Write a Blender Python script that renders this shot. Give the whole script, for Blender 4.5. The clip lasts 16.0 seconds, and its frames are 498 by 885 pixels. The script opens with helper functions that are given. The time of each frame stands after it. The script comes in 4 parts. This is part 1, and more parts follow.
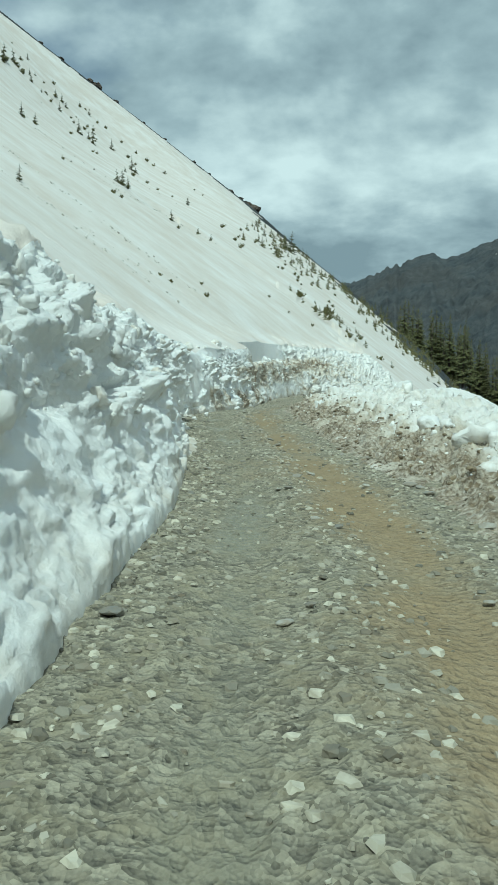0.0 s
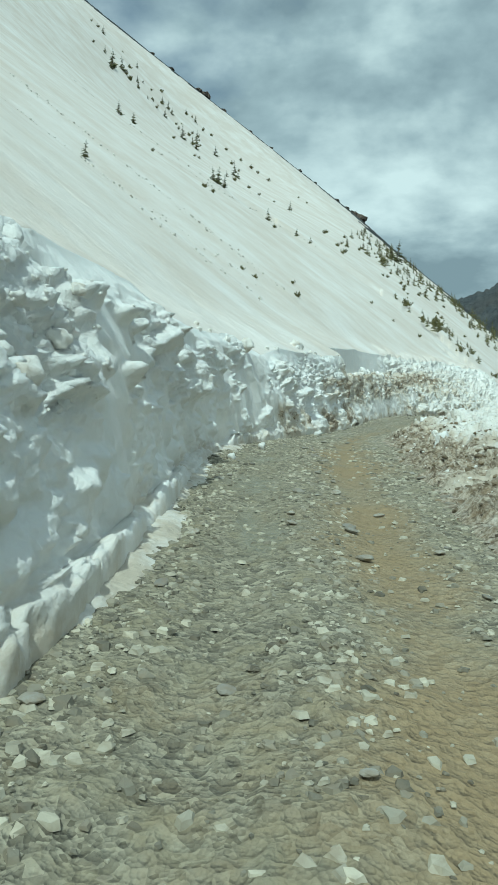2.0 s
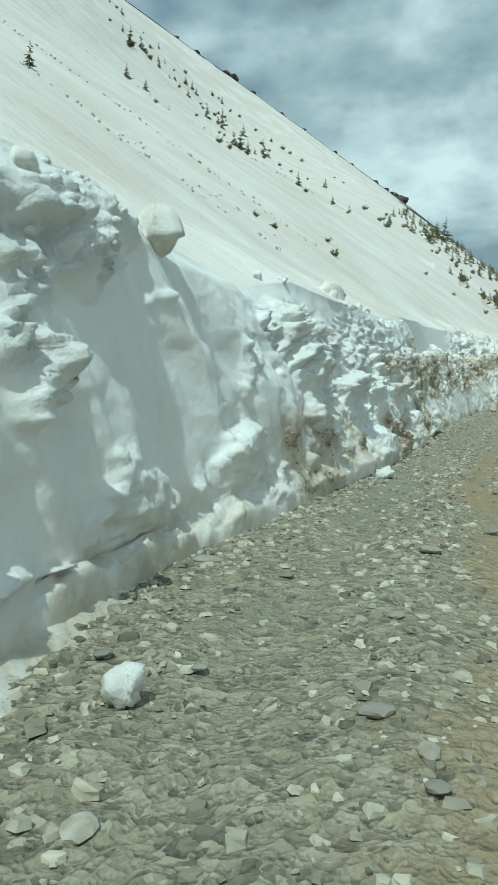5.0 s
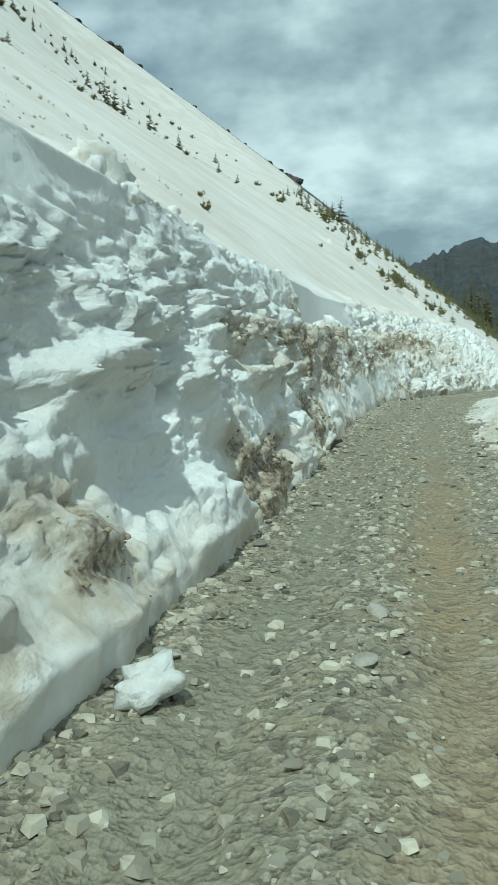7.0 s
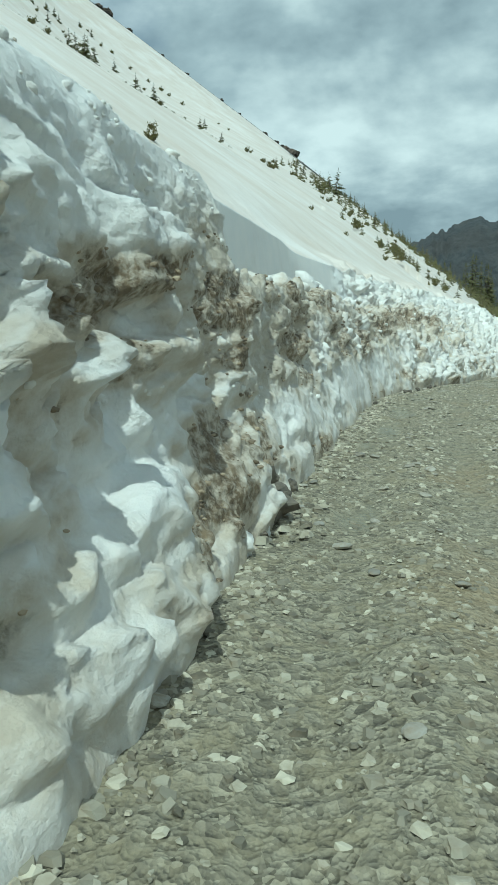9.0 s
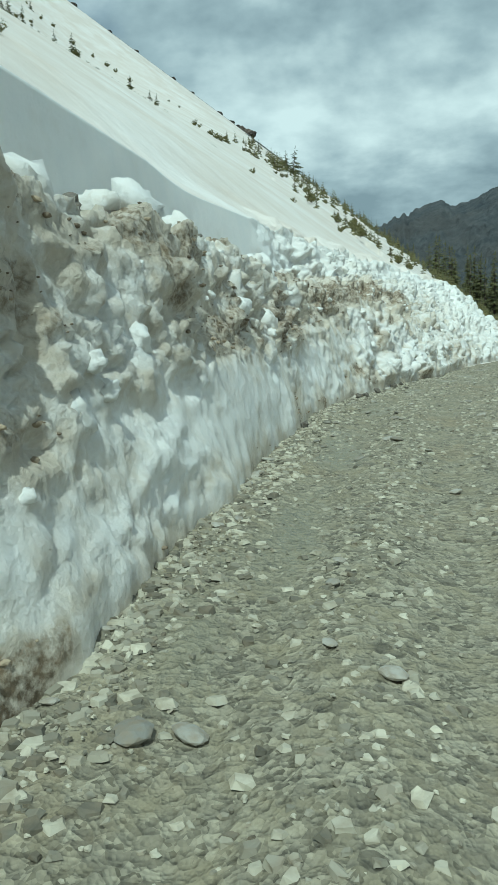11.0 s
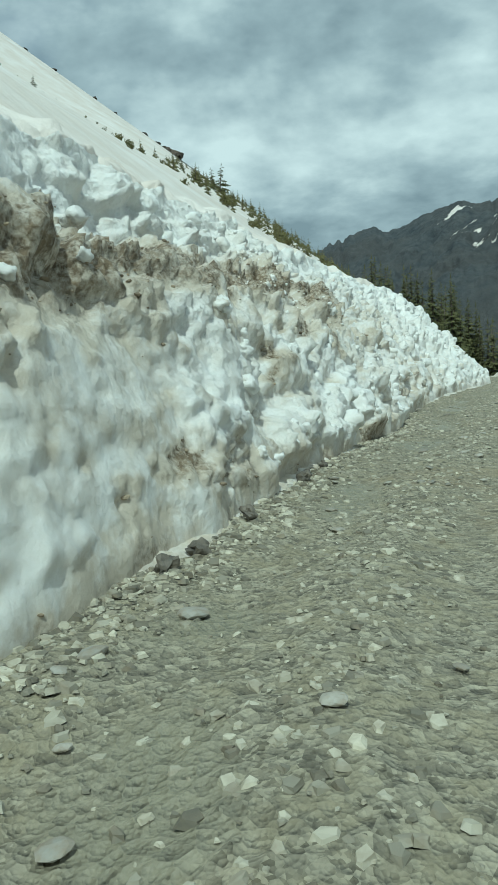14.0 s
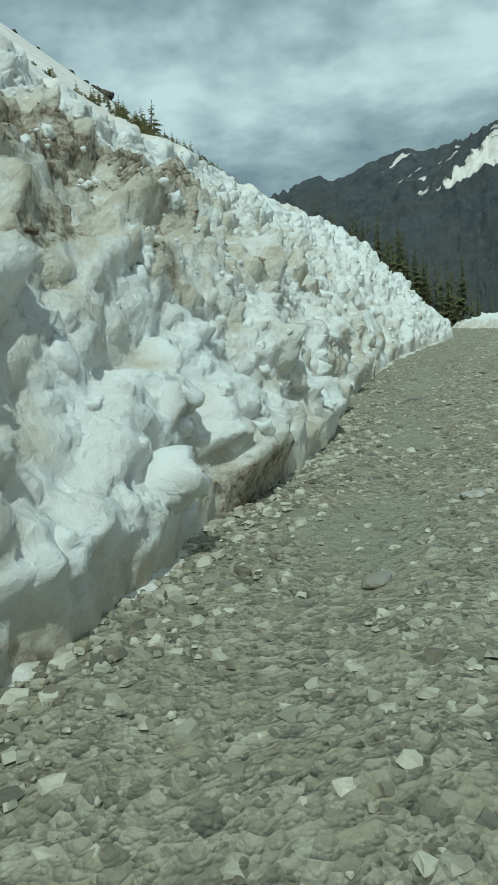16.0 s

▶ _Stated task_
Every line above should be returned word for word, with the pictures left behind.

▶ _The response_
Write a Blender Python script that renders this shot. Give the whole script, for Blender 4.5. The clip lasts 16.0 seconds, and its frames are 498 by 885 pixels. The script opens with helper functions that are given. The time of each frame stands after it. The script comes in 4 parts. This is part 1, and more parts follow.
0.0 s
2.0 s
5.0 s
7.0 s
9.0 s
11.0 s
14.0 s
16.0 s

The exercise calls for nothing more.